The maximal ergodic theorem

In proving the Birkhoff ergodic theorem, we will define the maximal operator

\displaystyle M_Tf(x) = \sup_{N \in \mathbb{Z}_{\geq 0}} \frac{1}{N} \sum_{i=0}^{N-1} f(T^i(x)).

(When {N=0}, that expression is set to be zero, so {M_Tf \geq 0} everywhere.) There is a similar weak-type inequality for this, which we will prove from the maximal ergodic theorem:

Theorem 2

For {f \in L^1(\mu)},\displaystyle \boxed{ \int_{M_T f > 0 } f d \mu \geq 0. }



To prove this, we use the abbreviation {U_T g := g \circ T}; then {U_T} becomes a transformation of {L^1} onto itself. When {M_Tf > 0}, we have

\displaystyle U_T M_Tf + f = M_T f

as is easily seen. In particular,

\displaystyle \int_{M_T f > 0 } f d \mu = \int_{M_T f > 0} M_T f d \mu - \int_{M_T f > 0} U_T M_T f d \mu

which is at least \( ||M_T f||_1 – ||UM_T f||_1 \geq 0 \) since

\displaystyle \int_{M_T f > 0} M_T f d \mu = \int M_T f d \mu

and {U} is bounded by 1. This completes the proof.

It isn’t quite clear how the maximal ergodic theorem is a weak-type inequality. To do this, we fix {\alpha > 0} and note that

\displaystyle M_T f > \alpha \quad \mathrm{iff} \quad M_T(f-\alpha) > 0.
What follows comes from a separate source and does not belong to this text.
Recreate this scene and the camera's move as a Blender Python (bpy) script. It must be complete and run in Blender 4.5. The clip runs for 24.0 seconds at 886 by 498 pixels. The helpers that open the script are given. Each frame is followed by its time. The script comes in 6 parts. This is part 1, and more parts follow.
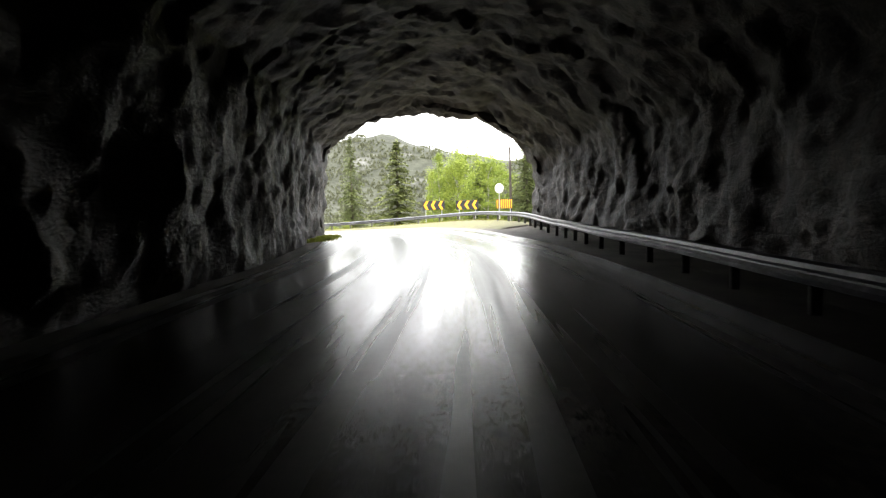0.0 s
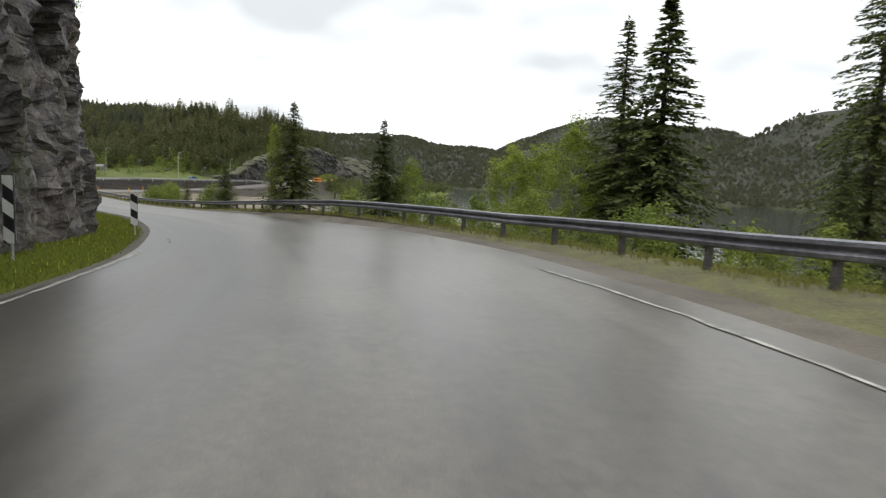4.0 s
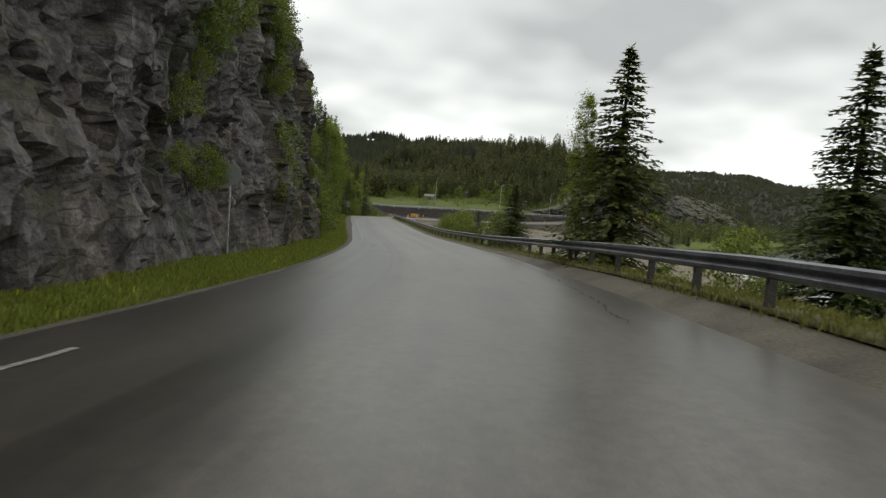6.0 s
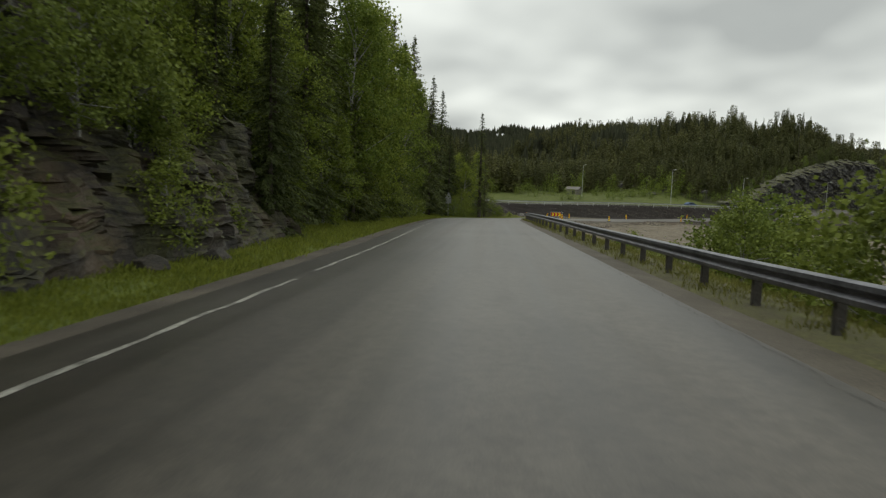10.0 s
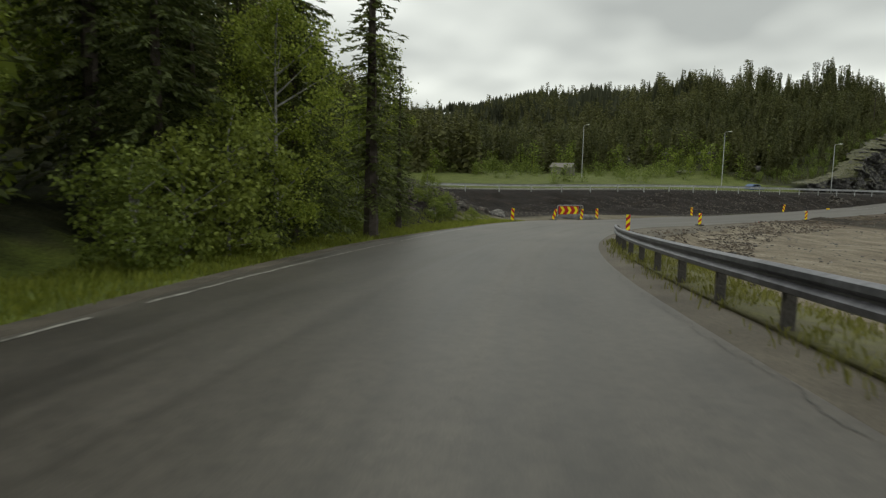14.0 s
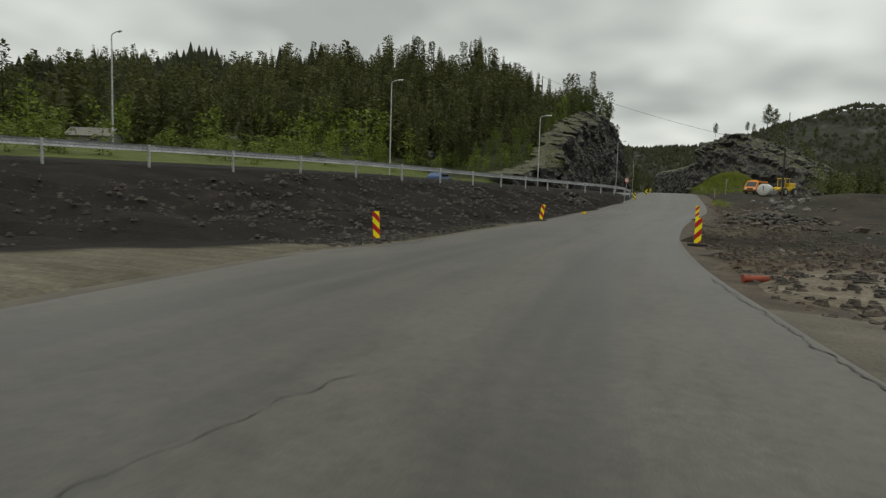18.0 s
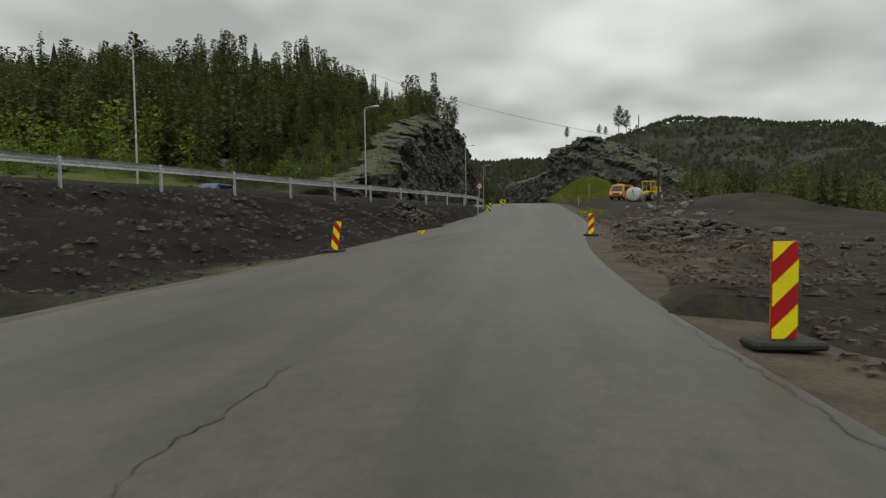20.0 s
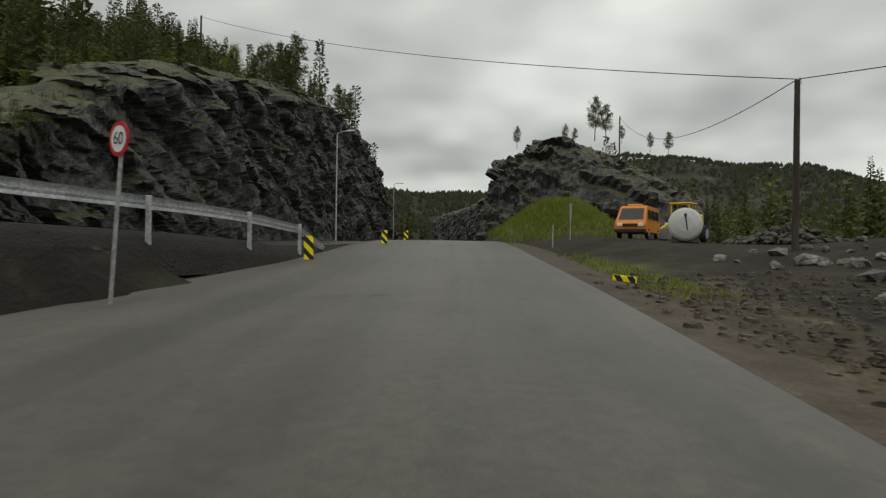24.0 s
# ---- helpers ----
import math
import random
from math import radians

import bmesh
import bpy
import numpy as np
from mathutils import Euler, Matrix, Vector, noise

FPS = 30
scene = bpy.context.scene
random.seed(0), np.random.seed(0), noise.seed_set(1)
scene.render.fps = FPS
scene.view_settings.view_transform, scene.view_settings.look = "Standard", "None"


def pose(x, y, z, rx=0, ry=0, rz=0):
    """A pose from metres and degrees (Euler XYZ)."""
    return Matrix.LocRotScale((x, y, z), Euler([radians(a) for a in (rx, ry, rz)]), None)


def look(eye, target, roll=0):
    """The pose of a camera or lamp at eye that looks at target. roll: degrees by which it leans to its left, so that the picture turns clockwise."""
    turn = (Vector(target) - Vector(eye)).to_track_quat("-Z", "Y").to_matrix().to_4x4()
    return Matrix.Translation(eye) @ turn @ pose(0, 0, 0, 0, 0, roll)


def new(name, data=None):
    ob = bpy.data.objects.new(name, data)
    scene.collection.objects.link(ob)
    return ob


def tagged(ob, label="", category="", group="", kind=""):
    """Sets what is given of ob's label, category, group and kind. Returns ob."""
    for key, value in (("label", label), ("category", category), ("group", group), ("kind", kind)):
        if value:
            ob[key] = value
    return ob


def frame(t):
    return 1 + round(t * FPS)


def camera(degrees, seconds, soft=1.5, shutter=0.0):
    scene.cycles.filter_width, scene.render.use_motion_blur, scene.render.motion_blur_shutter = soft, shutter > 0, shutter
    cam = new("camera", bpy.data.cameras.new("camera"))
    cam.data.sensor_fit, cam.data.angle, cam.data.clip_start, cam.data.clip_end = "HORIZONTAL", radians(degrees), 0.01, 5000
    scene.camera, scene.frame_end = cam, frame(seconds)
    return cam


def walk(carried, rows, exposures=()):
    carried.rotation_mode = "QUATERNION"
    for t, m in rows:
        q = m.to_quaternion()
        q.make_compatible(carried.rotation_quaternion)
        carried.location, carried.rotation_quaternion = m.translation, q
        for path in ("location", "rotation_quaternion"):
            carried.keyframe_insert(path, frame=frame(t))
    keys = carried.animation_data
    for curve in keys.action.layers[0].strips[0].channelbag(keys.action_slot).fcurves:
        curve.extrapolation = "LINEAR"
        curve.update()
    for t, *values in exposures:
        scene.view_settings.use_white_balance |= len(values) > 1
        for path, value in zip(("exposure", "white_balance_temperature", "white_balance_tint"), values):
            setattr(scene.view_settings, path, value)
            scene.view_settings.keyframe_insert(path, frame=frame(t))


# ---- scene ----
cam = camera(68.2, 24.0, soft=1.3, shutter=0.12)
PATH = [
    (0, (22.33, -42.40, -5.56), (25.101, -32.820, -6.303), -1.6),
    (0.5, (25.22, -33.41, -5.61), (27.939, -23.818, -6.391), -1.3),
    (1, (27.96, -24.41, -5.67), (30.529, -14.776, -6.434), -0.1),
    (1.5, (29.62, -16.75, -5.87), (31.977, -7.060, -6.614), 1.5),
    (3.5, (33.09, 11.46, -6.61), (30.641, 21.083, -7.791), 3.7),
    (4, (31.15, 17.79, -6.90), (27.070, 26.837, -8.125), 2.7),
    (4.5, (28.43, 22.91, -7.18), (23.039, 31.252, -8.343), 2.7),
    (5, (25.09, 27.75, -7.48), (18.625, 35.308, -8.519), 3.9),
    (5.5, (21.31, 31.83, -7.78), (14.125, 38.716, -8.764), 4.4),
    (6, (17.33, 35.94, -8.09), (9.501, 42.088, -9.038), 4.7),
    (6.5, (12.77, 39.86, -8.42), (4.493, 45.400, -9.318), 3.8),
    (7, (7.91, 44.17, -8.81), (-0.640, 49.268, -9.762), 4),
    (7.5, (2.47, 48.27, -9.23), (-6.213, 53.121, -10.264), 4.1),
    (8, (-3.49, 52.35, -9.67), (-12.278, 57.009, -10.704), 3.9),
    (8.5, (-9.97, 56.28, -10.12), (-18.831, 60.821, -11.046), 3),
    (9, (-16.91, 60.64, -10.57), (-25.827, 65.078, -11.453), 1.5),
    (9.5, (-24.50, 64.86, -10.98), (-33.415, 69.279, -11.980), 1.8),
    (10, (-32.39, 69.39, -11.35), (-41.307, 73.797, -12.384), 2),
    (10.5, (-40.44, 74.18, -11.68), (-49.364, 78.586, -12.655), 2.8),
    (12.5, (-75.47, 94.54, -12.86), (-84.360, 99.007, -13.872), 1),
    (13, (-83.87, 99.82, -13.28), (-92.676, 104.430, -14.372), 1.3),
    (13.5, (-91.74, 104.69, -13.74), (-100.444, 109.468, -14.930), 0.8),
    (14, (-100.06, 110.41, -14.31), (-108.603, 115.477, -15.464), 1.2),
    (14.5, (-108.06, 116.20, -14.83), (-116.439, 121.538, -15.969), 0.9),
    (15, (-115.81, 122.43, -15.31), (-123.935, 128.167, -16.389), 1.4),
    (15.5, (-122.50, 128.74, -15.72), (-130.294, 134.910, -16.820), 1.5),
    (16, (-128.18, 135.03, -16.08), (-135.548, 141.706, -17.121), 1.4),
    (16.5, (-132.12, 140.88, -16.38), (-139.023, 148.041, -17.396), 0.6),
    (17, (-135.86, 146.53, -16.66), (-142.119, 154.258, -17.697), 1.1),
    (17.5, (-138.79, 152.53, -16.92), (-144.333, 160.792, -17.914), 2.5),
    (18, (-141.07, 158.77, -17.14), (-145.792, 167.548, -18.021), 1.8),
    (18.5, (-142.72, 164.60, -17.31), (-146.742, 173.720, -18.114), 0.8),
    (19, (-144.00, 169.61, -17.43), (-147.365, 179.003, -18.148), 0.6),
    (19.5, (-145.13, 174.26, -17.51), (-148.087, 183.792, -18.146), -0.1),
    (21.5, (-148.65, 194.98, -17.56), (-150.881, 204.720, -17.957), 0.1),
    (22, (-149.62, 201.85, -17.47), (-151.653, 211.630, -17.925), 0.8),
    (22.5, (-149.52, 208.16, -17.35), (-151.471, 217.957, -17.805), 1.2),
    (23, (-150.50, 212.77, -17.26), (-152.290, 222.601, -17.641), 1.1),
    (23.5, (-150.86, 218.67, -17.13), (-152.638, 228.507, -17.407), 1.2),
    (24, (-151.21, 225.00, -16.99), (-153.043, 234.831, -16.982), 0.8),
]
EXPOSURES = [(0.0, 3.2, 6500, 12), (1.0, 3.4, 6500, 12), (1.5, 2.8, 6450, 10), (3.5, 1.05, 6350, 10), (4.5, 0.68, 6350, 10), (6.0, 0.25, 6500, 7), (9.0, 0.0, 6600, 4), (14.0, 0.06, 6650, 3), (16.0, -0.1, 6700, 3), (19.0, -0.14, 6650, 4), (24.0, -0.22, 6650, 5)]
walk(cam, [(t, look(eye, target, roll)) for t, eye, target, roll in PATH], EXPOSURES)

# ---- world: overcast sky ----
SUN_EL, SUN_AZ = radians(48), radians(200)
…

In particular, by the maximal theorem,

\displaystyle \boxed{ \int_{M_T f > \alpha} f d \mu \geq \alpha \mu( \{ M_T f > \alpha \} ) }

which implies {\mu( \{ M_T f > \alpha \} ) \leq \frac{1}{\alpha} ||f||_1}, a weak-type bound. What we will actually use, however, is the boxed statement above, or rather a variant of it. If {E \subset X} with {T^{-1}E = E}, then

\displaystyle \boxed{ \int_{M_T f > \alpha \cap E} f d \mu \geq \alpha \mu( E \cap \{ M_T f > \alpha \} ) }

which follows by doing all this with {E, T|_E} replacing {X, T}.
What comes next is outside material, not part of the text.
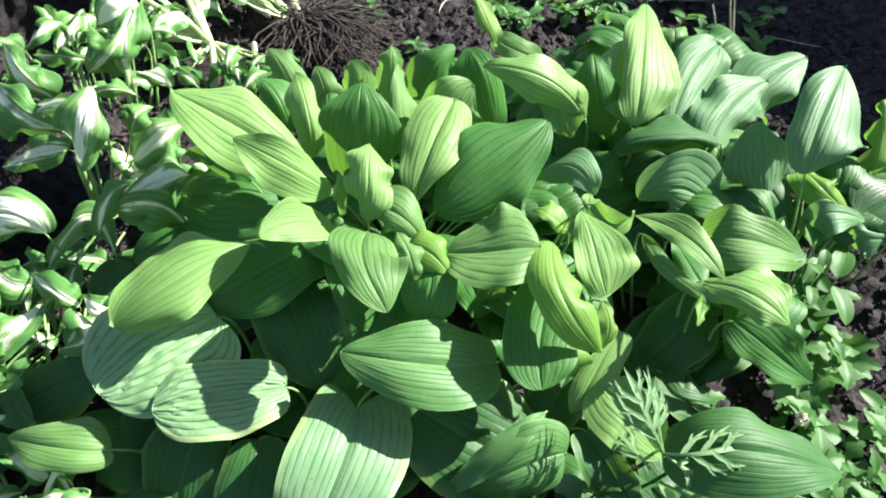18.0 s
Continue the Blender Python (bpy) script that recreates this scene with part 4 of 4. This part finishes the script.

Proof of the ergodic theorem

Given {f \in L^1(\mu)} and {\alpha, \beta \in \mathbb{R}}, consider the sets

\displaystyle U_{\alpha} : \lim \sup_{N \rightarrow \infty} \frac{1}{N} \sum_{i=0}^{N-1} U_T^i f(x) > \alpha


\displaystyle L_{\beta} := \lim \inf_{N \rightarrow \infty} \frac{1}{N} \sum_{i=0}^{N-1} U_T^i f(x) < \beta.
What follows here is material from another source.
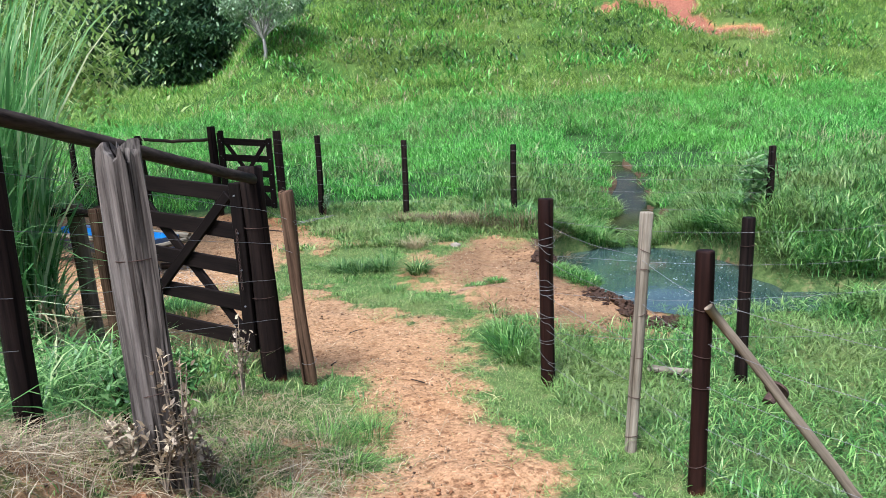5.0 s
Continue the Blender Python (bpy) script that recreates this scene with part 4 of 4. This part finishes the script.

I will show that when {\alpha > \beta}, {\mu(U_{\alpha} \cap L_{\beta}) = 0}. Taking the union of these intersections for {\alpha, \beta \in \mathbb{Q}} with {\alpha > \beta}, one gets a set of measure zero outside of which the limit of the averages exists. So, it is enough to prove {\mu(U_{\alpha} \cap L_{\beta}) = 0}. Now {T^{-1}(U_{\alpha} \cap L_{\beta}) = U_{\alpha} \cap L_{\beta}}, as is easily seen. Also, at each point of {(U_{\alpha} \cap L_{\beta}}, we have {M_T f > \alpha} so by the last boxed statement,

\displaystyle \alpha \mu(U_{\alpha} \cap L_{\beta}) \leq \int_{U_{\alpha} \cap L_{\beta}} f d \mu .

Now we can do the exact same thing with {\beta}, since {U_{\alpha} \cap L_{\beta}} is the same thing as {L_{-\alpha} \cap U_{-\beta}} for {-f}, which implies

\displaystyle -\beta \mu( U_{\alpha} \cap L_{\beta} ) \leq \int_{U_{\alpha} \cap L_{\beta} } - f d \mu

and putting this all together gives {\alpha \mu(U_{\alpha} \cap L_{\beta}) \leq \beta \mu (U_{\alpha} \cap L_{\beta})}, possible only if {\mu( U_{\alpha} \cap L_{\beta}) = 0}.